● **Dataset excerpt**
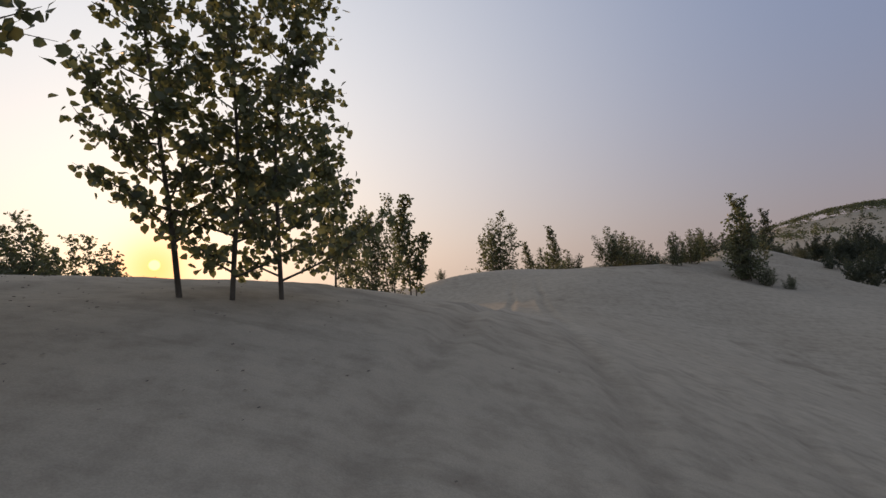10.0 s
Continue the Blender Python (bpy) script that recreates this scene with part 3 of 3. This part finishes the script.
# ---- distance: dark woods on the far sandy ridge ----
def far_woods():
    places = []
    for cx, cy, sx, sy, n in [(800, 1040, 110, 60, 420), (980, 1000, 120, 70, 420), (640, 930, 60, 40, 60), (520, 790, 60, 40, 50), (430, 700, 60, 40, 40)]:
        for q in range(n):
            x, y = rng.normal(cx, sx), rng.normal(cy, sy)
            g = float(dunes(np.array([x]), np.array([y]))[0])
            places.append(np.array([x, y, g]) + rng.normal(0, 1, (26, 3)) * (2.6, 2.6, 1.6) + (0, 0, 1.5))
    v, f = leaves(np.concatenate(places), 2.6, rng, False)
    return tagged(new("far_woods", mesh_of("far_woods", v, f, LEAF_DARK)), "dark woods capping a far sandy ridge", "woods", kind="stuff")


far_woods()


# ---- litter: dry leaves and twigs lying on the sand ----
def litter():
    spots = []
    for cx, cy, sx, sy, n in [(-2.5, 18.5, 2.2, 3.5, 900), (-3.0, 33.8, 1.0, 1.6, 600), (-1.2, 47.6, 2.0, 1.2, 500), (-9.6, 70.5, 1.8, 1.6, 400), (0.5, 28.0, 5.0, 14.0, 30), (-7.0, 55.0, 5.0, 9.0, 30)]:
        for q in range(n):
            spots.append((rng.normal(cx, sx), rng.normal(cy, sy)))
    p = np.array(spots)
    z = dunes(p[:, 0], p[:, 1]) + relief(p[:, 0], p[:, 1])
    v, f = leaves(np.column_stack([p, z + 0.015]), 0.034, rng, False)
    v[:, 2] = np.repeat(z, 4) + 0.012 + 0.25 * (v[:, 2] - np.repeat(z, 4))
    return tagged(new("leaf_litter", mesh_of("leaf_litter", v, f, LITTER)), "dry brown leaves and bits lying on sand", "litter", kind="stuff")


def twig(x, y, length, turn, seed):
    r = np.random.default_rng(seed)
    u = np.linspace(0, 1, 7)
    pts = np.column_stack([u * length, 0.05 * length * np.sin(u * 4 + seed), 0.02 + 0.05 * length * np.sin(u * 3)])
    side = np.column_stack([0.5 * length + 0.35 * length * u, 0.25 * length * u, 0.03 + 0.1 * length * u])
    v, f = tubes([(pts, 0.012 * (1 - 0.8 * u)), (side, 0.007 * (1 - 0.8 * u))], 5)
    ob = tagged(new("fallen_branch", mesh_of("fallen_branch", v, f, BARK, True)), "dry bare fallen branch lying on the sand", "branch", "fallen branches")
    ob.matrix_basis = pose(x, y, ground_z(x, y) + 0.01, 0, 0, turn)
    return ob


LITTER = leaf_material("dry_leaf", (0.06, 0.045, 0.03), (0.16, 0.12, 0.07), 0.1)
litter()
for i, (x, y, n, a) in enumerate([(-3.3, 38.7, 0.55, 30), (-4.2, 48.4, 0.9, 20), (-8.7, 66.8, 0.7, 30), (-3.1, 24.4, 0.8, 60)]):
    twig(x, y, n, a, i)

● **Your objective**
Copy all the lines of data exactly as they appear, dropping any images.

● **Full answer**
10.0 s
Continue the Blender Python (bpy) script that recreates this scene with part 3 of 3. This part finishes the script.
# ---- distance: dark woods on the far sandy ridge ----
def far_woods():
    places = []
    for cx, cy, sx, sy, n in [(800, 1040, 110, 60, 420), (980, 1000, 120, 70, 420), (640, 930, 60, 40, 60), (520, 790, 60, 40, 50), (430, 700, 60, 40, 40)]:
        for q in range(n):
            x, y = rng.normal(cx, sx), rng.normal(cy, sy)
            g = float(dunes(np.array([x]), np.array([y]))[0])
            places.append(np.array([x, y, g]) + rng.normal(0, 1, (26, 3)) * (2.6, 2.6, 1.6) + (0, 0, 1.5))
    v, f = leaves(np.concatenate(places), 2.6, rng, False)
    return tagged(new("far_woods", mesh_of("far_woods", v, f, LEAF_DARK)), "dark woods capping a far sandy ridge", "woods", kind="stuff")


far_woods()


# ---- litter: dry leaves and twigs lying on the sand ----
def litter():
    spots = []
    for cx, cy, sx, sy, n in [(-2.5, 18.5, 2.2, 3.5, 900), (-3.0, 33.8, 1.0, 1.6, 600), (-1.2, 47.6, 2.0, 1.2, 500), (-9.6, 70.5, 1.8, 1.6, 400), (0.5, 28.0, 5.0, 14.0, 30), (-7.0, 55.0, 5.0, 9.0, 30)]:
        for q in range(n):
            spots.append((rng.normal(cx, sx), rng.normal(cy, sy)))
    p = np.array(spots)
    z = dunes(p[:, 0], p[:, 1]) + relief(p[:, 0], p[:, 1])
    v, f = leaves(np.column_stack([p, z + 0.015]), 0.034, rng, False)
    v[:, 2] = np.repeat(z, 4) + 0.012 + 0.25 * (v[:, 2] - np.repeat(z, 4))
    return tagged(new("leaf_litter", mesh_of("leaf_litter", v, f, LITTER)), "dry brown leaves and bits lying on sand", "litter", kind="stuff")


def twig(x, y, length, turn, seed):
    r = np.random.default_rng(seed)
    u = np.linspace(0, 1, 7)
    pts = np.column_stack([u * length, 0.05 * length * np.sin(u * 4 + seed), 0.02 + 0.05 * length * np.sin(u * 3)])
    side = np.column_stack([0.5 * length + 0.35 * length * u, 0.25 * length * u, 0.03 + 0.1 * length * u])
    v, f = tubes([(pts, 0.012 * (1 - 0.8 * u)), (side, 0.007 * (1 - 0.8 * u))], 5)
    ob = tagged(new("fallen_branch", mesh_of("fallen_branch", v, f, BARK, True)), "dry bare fallen branch lying on the sand", "branch", "fallen branches")
    ob.matrix_basis = pose(x, y, ground_z(x, y) + 0.01, 0, 0, turn)
    return ob


LITTER = leaf_material("dry_leaf", (0.06, 0.045, 0.03), (0.16, 0.12, 0.07), 0.1)
litter()
for i, (x, y, n, a) in enumerate([(-3.3, 38.7, 0.55, 30), (-4.2, 48.4, 0.9, 20), (-8.7, 66.8, 0.7, 30), (-3.1, 24.4, 0.8, 60)]):
    twig(x, y, n, a, i)